The rest of the book is a translation of the New Zealand section of the French narrative, which was prepared for publication by d'Urville himself and completed in 1835- Passages from this record have been translated before, but this is the first time that the whole of d'Urville's account of New Zealand, as he found it in 1827, has been offered in the English language. As d'Urville was a master of style, a distinguished scientist, and a man of great learning, much valuable material is now made readily available to students, while the whole story is so intensely interesting that all New Zealanders, young and old, will enjoy reading the book. The translation itself is a great achievement: it is scrupulously accurate and written in clear idiomatic English, which succeeds to a remarkable degree in reproducing the style and flavour of the French original.

The writer, Olive Wright, a Master of Arts of the University of London, added to her linguistic studies several years' work in the Honours History School of the London School of Economics.
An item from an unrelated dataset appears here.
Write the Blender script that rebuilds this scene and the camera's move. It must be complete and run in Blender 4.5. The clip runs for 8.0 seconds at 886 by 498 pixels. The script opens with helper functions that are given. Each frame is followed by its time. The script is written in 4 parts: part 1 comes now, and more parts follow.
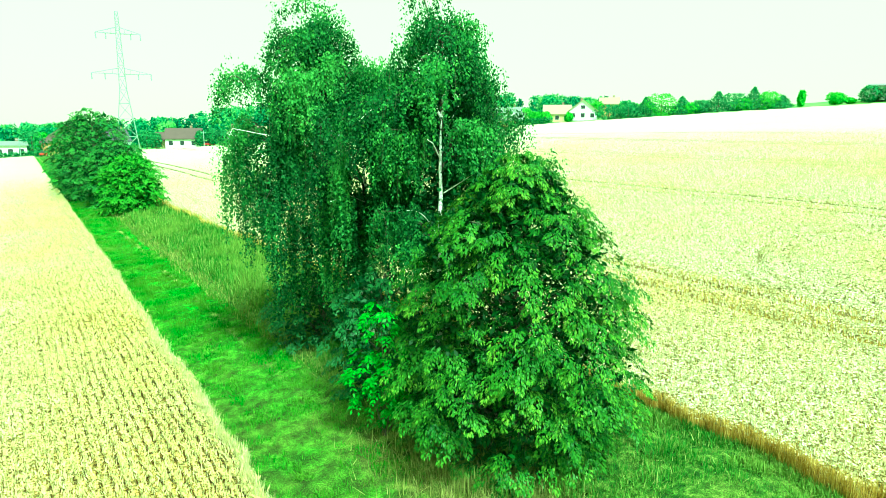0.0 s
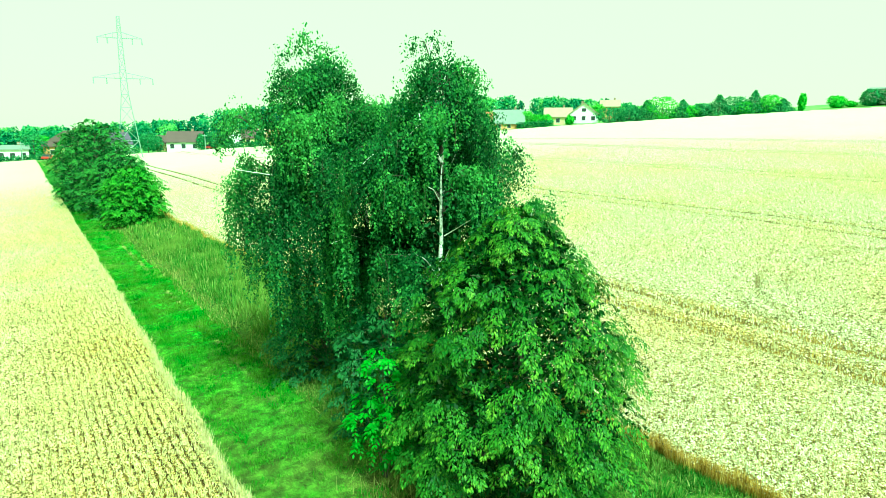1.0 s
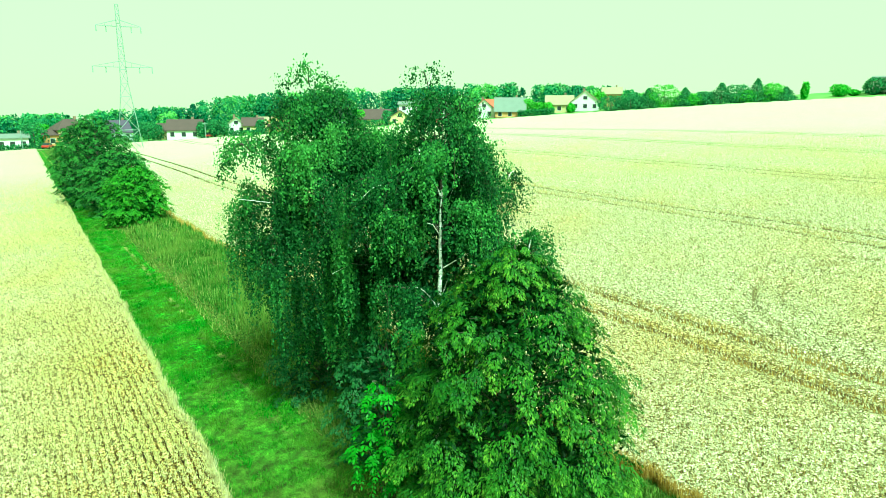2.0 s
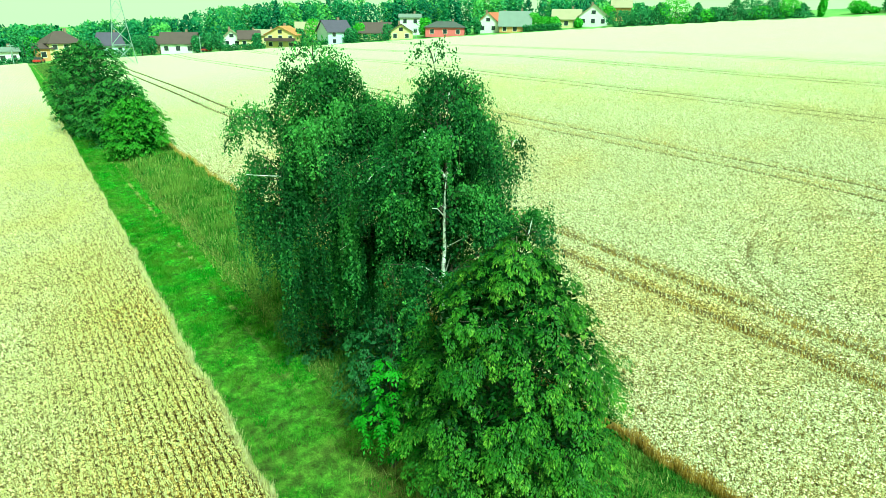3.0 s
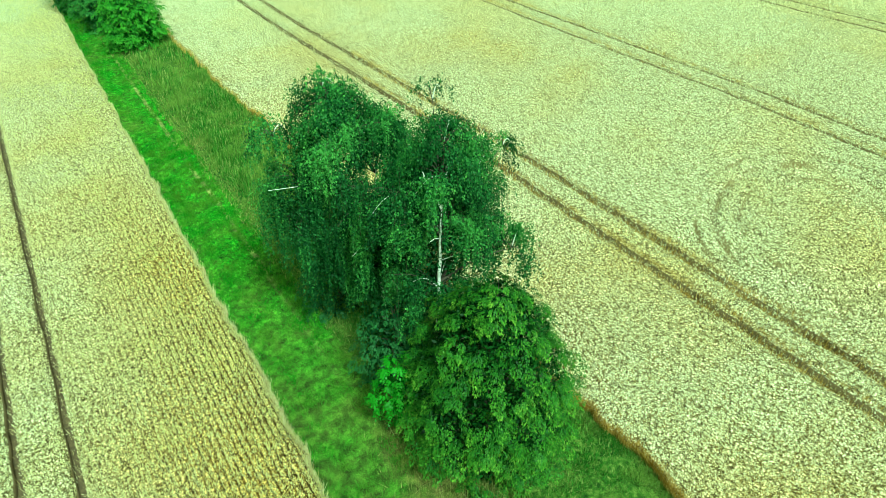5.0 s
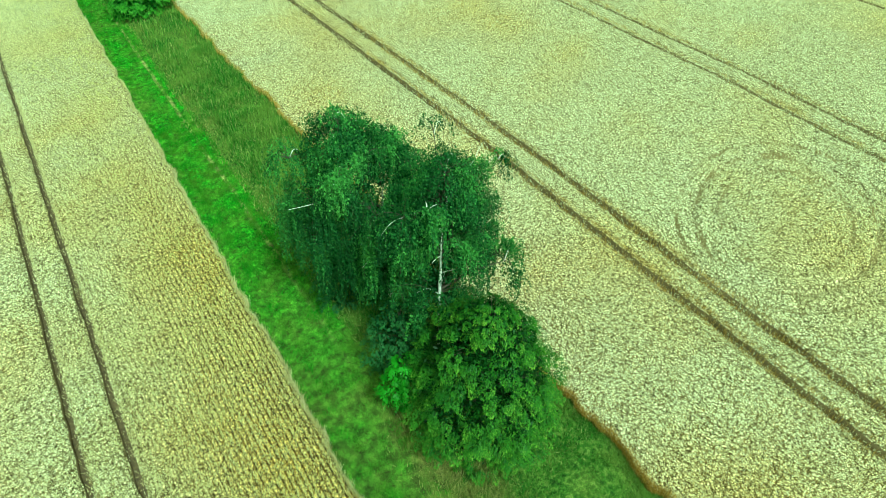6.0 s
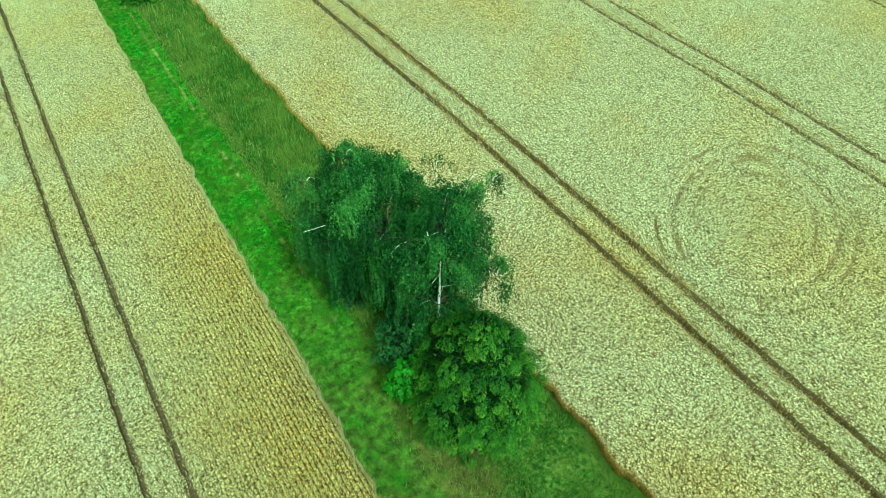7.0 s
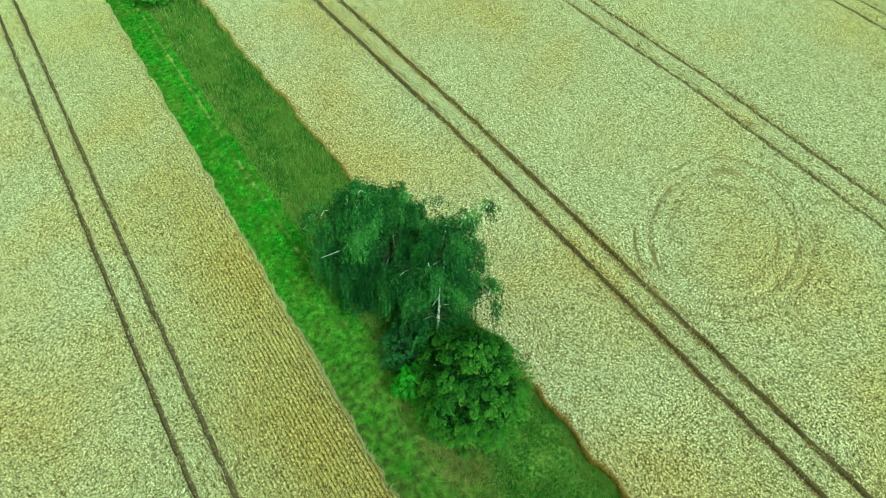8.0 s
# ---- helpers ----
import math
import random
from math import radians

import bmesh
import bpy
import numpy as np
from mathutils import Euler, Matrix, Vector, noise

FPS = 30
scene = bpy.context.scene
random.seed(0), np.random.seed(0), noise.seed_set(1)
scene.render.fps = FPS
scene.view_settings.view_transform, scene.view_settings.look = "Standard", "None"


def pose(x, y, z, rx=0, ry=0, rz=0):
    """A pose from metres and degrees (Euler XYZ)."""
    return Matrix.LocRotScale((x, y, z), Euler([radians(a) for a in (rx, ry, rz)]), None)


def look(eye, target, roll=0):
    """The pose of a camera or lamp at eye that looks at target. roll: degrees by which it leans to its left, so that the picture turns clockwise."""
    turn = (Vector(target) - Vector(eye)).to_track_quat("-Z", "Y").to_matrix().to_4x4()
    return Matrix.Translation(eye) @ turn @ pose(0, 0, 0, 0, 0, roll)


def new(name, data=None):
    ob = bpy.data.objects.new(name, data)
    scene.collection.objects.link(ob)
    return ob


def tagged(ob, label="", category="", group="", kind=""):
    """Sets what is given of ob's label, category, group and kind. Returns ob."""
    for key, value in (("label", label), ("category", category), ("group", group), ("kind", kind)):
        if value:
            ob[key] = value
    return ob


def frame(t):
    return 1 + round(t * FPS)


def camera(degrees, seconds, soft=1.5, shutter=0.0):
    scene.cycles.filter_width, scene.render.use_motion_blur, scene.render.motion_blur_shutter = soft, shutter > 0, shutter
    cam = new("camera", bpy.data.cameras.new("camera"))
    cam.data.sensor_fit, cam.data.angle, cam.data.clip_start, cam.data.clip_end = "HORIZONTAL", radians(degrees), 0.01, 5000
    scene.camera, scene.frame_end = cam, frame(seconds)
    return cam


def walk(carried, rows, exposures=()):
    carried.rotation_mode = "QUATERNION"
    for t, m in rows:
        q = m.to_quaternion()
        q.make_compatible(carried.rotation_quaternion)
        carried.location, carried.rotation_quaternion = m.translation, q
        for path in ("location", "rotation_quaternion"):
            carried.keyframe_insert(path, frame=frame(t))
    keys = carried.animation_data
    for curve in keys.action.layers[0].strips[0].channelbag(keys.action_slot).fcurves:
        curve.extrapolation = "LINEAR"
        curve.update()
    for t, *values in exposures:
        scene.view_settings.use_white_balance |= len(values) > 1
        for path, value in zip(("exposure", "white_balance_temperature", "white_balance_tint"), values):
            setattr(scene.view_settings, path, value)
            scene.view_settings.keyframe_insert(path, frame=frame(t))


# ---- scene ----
cam = camera(70.5, 8.0, soft=0.5)
METRES, EYE, TILT, LEAN, TURN = 24.0, 7.5, -11.0, 0.0, -34.5
ROWS = [
    (0.0, 0.0, 0.0, 0.0, 0.0, 0.0, -0.0),
    (0.5, -0.0042, -0.0028, 0.023, 0.01, -0.05, -0.02),
    (1.0, 0.0005, -0.011, 0.0477, 0.09, -0.09, -0.0),
    (1.2, 0.001, -0.0132, 0.0581, 0.11, -0.17, -0.02),
    (2.3, 0.0025, -0.0243, 0.1199, 0.18, -3.16, -0.15),
    (2.5, 0.0013, -0.0279, 0.1341, 0.19, -4.77, -0.28),
    (2.8, -0.0005, -0.0341, 0.1581, 0.23, -7.62, -0.47),
    (3.0, -0.0018, -0.0382, 0.1766, 0.27, -9.32, -0.52),
    (3.2, -0.0029, -0.0426, 0.1971, 0.33, -10.45, -0.61),
    (3.5, -0.0037, -0.0501, 0.2317, 0.34, -11.5, -0.65),
    (3.8, -0.0025, -0.0602, 0.2723, 0.39, -13.99, -0.83),
    (4.0, -0.0014, -0.0672, 0.3003, 0.37, -16.07, -0.86),
    (4.2, -0.0005, -0.0737, 0.3278, 0.35, -18.14, -0.89),
    (4.5, -0.0002, -0.0815, 0.366, 0.38, -20.97, -1.01),
    (4.7, -0.0001, -0.0871, 0.3926, 0.41, -22.83, -1.11),
    (5.8, -0.0031, -0.1296, 0.567, 0.48, -29.07, -1.28),
    (6.0, -0.0047, -0.137, 0.5973, 0.48, -31.03, -1.35),
    (6.5, -0.0079, -0.1564, 0.6785, 0.51, -34.08, -1.48),
    (7.0, -0.0079, -0.1778, 0.7727, 0.57, -36.11, -1.58),
    (7.5, -0.0092, -0.2001, 0.8662, 0.57, -37.97, -1.63),
    (8.0, -0.0117, -0.2256, 0.9726, 0.58, -39.96, -1.64),
]
EXPOSURES = [(0.0, 1.54, 6200, -65), (1.2, 1.28, 6200, -60), (2.5, 0.95, 6150, -52), (4.5, 0.74, 6050, -49), (8.0, 0.25, 6000, -44)]
walk(cam, [(t, pose(0, 0, EYE, TILT, LEAN, TURN) @ pose(METRES * x, METRES * y, METRES * z, 90 + pitch, roll, yaw)) for t, x, y, z, yaw, pitch, roll in ROWS], EXPOSURES)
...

She has travelled widely in Europe. A student of thr. University of Montpellier and of the Sorbonne, Miss Wright has lived in Paris and Brittany and has an intimate knowledge of many regions of France. From 1918-1946 she was Head Mistress of the Camden School for Girls, a Girls' Public High School of the Frances Mary Buss Foundation, and after enduring the trials of evacuation in wartime faced the task of carrying on in London during the later phases of the blitz. On retiring, she came to New Zealand, where she has continued to pursue with great enthusiasm her many interests. After discovering the Alexander Turnbull Library, she found great delight in exploring its rich collection of French records of early New Zealand. As she became acquainted with d'Urville, she not only realized his personal worth, but also the inherent value of his writings for our country and her studies grew into this book, which is now offered to the public.

D'Urville's penetrating and sympathetic study of the early inhabitants of these islands will be of peculiar interest to anthropologists and historians, while all scientists will read with profit his observations on primitive New Zealand. For students, colleges, schools, and libraries, it will prove an invaluable source of information, a book which they cannot afford to be without, while the general reader will find it full of interest and withal a really beautiful volume that he will be proud to keep on his shelf.